╭─ Collected material
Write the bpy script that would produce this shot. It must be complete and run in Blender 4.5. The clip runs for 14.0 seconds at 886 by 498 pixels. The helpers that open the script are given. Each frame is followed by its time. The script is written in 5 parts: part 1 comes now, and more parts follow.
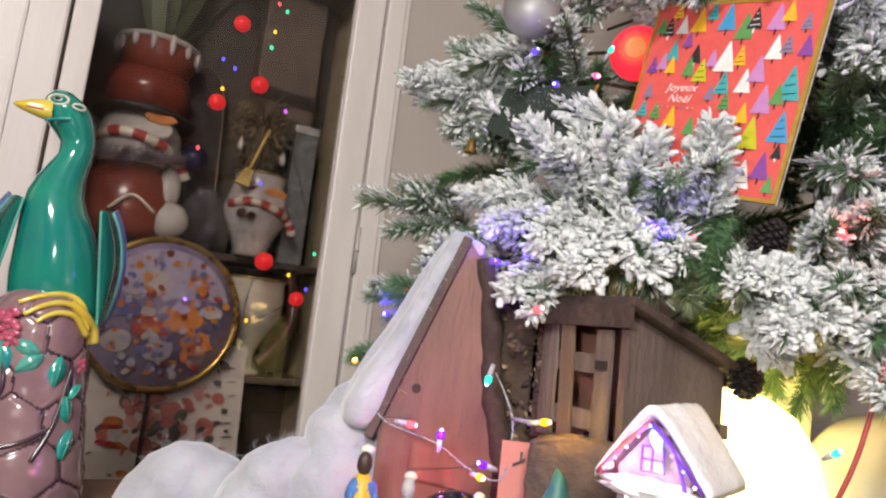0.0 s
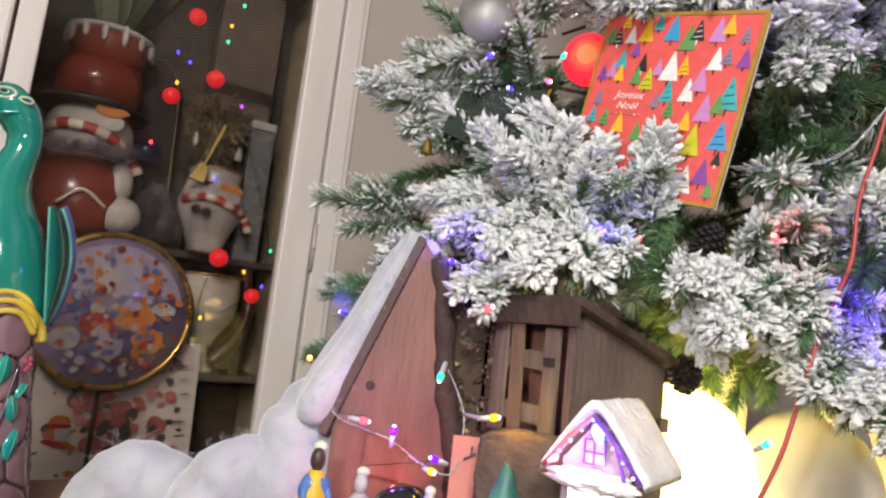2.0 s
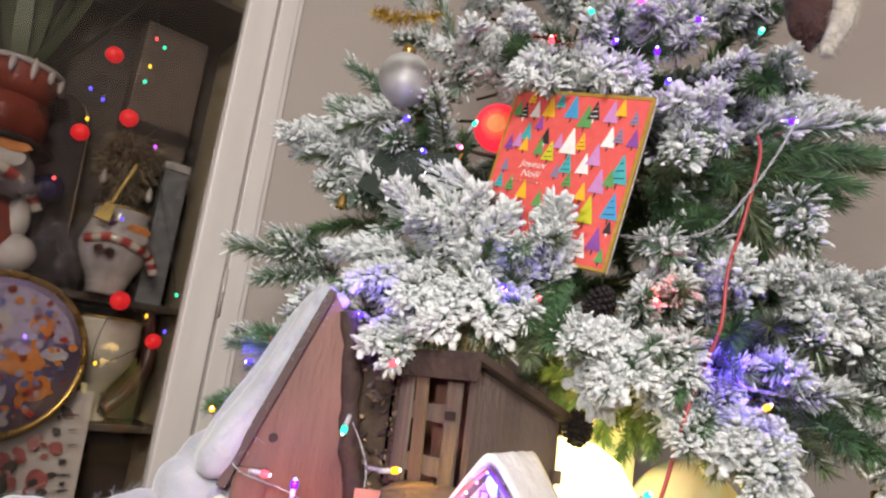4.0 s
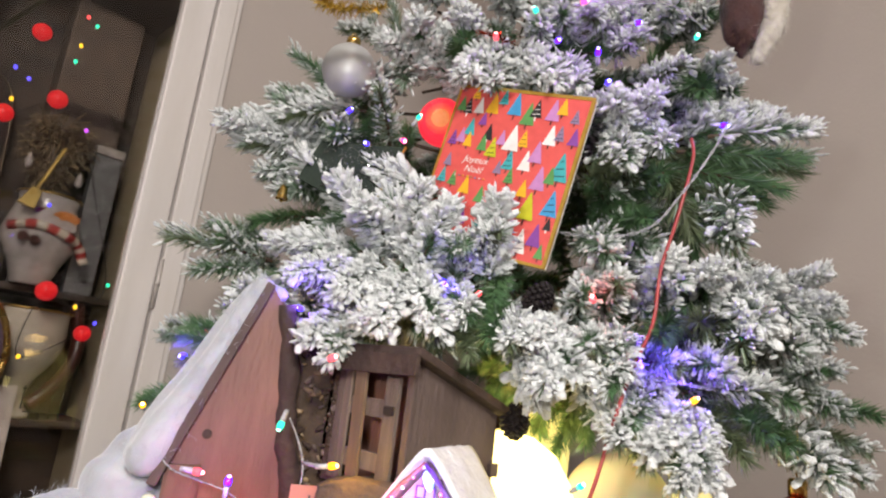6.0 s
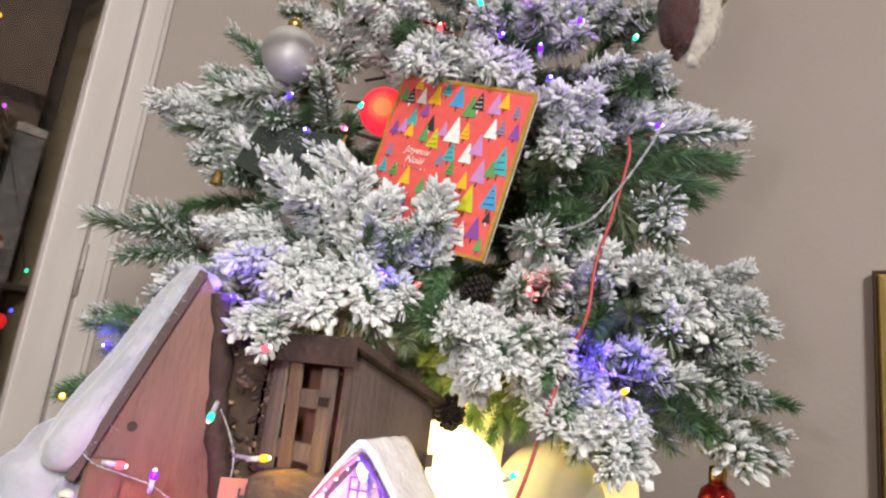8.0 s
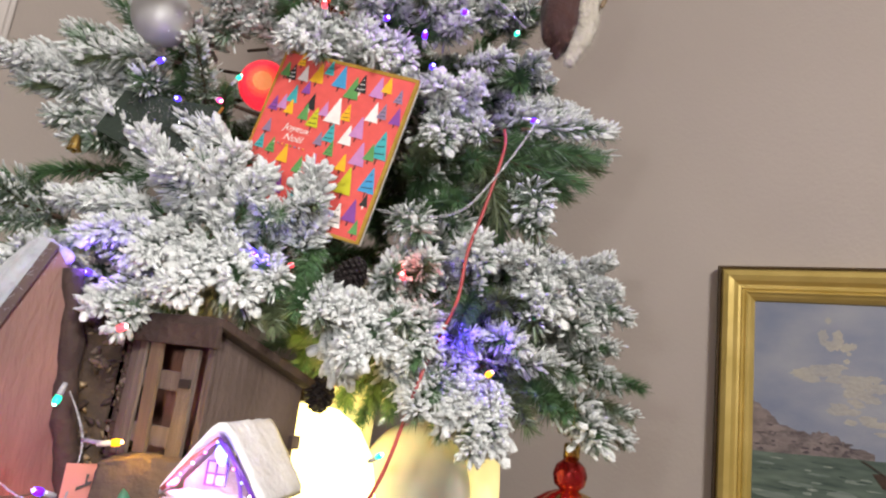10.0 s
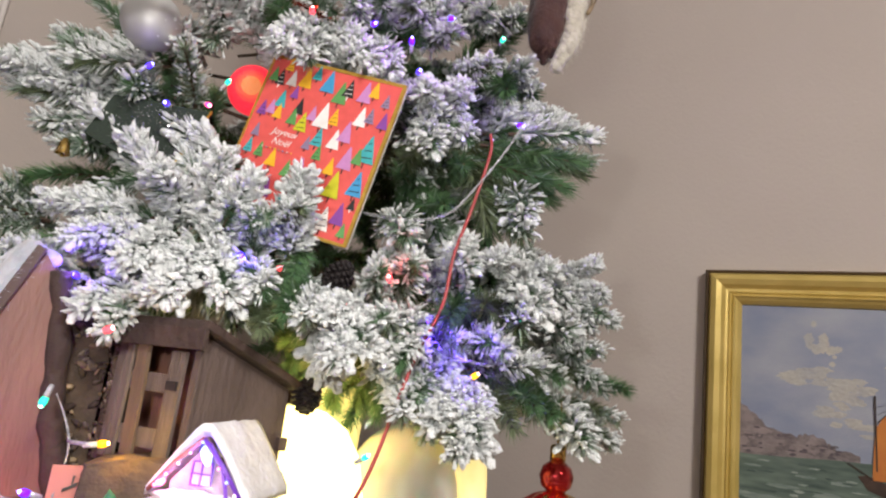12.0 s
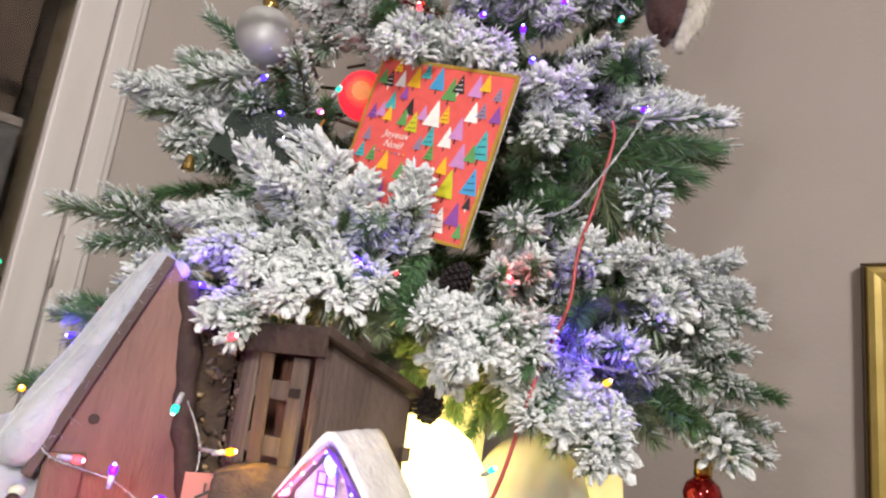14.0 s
╰─
Repeat the material above verbatim. Leave the pictures behind.

*The response*:
Write the bpy script that would produce this shot. It must be complete and run in Blender 4.5. The clip runs for 14.0 seconds at 886 by 498 pixels. The helpers that open the script are given. Each frame is followed by its time. The script is written in 5 parts: part 1 comes now, and more parts follow.
0.0 s
2.0 s
4.0 s
6.0 s
8.0 s
10.0 s
12.0 s
14.0 s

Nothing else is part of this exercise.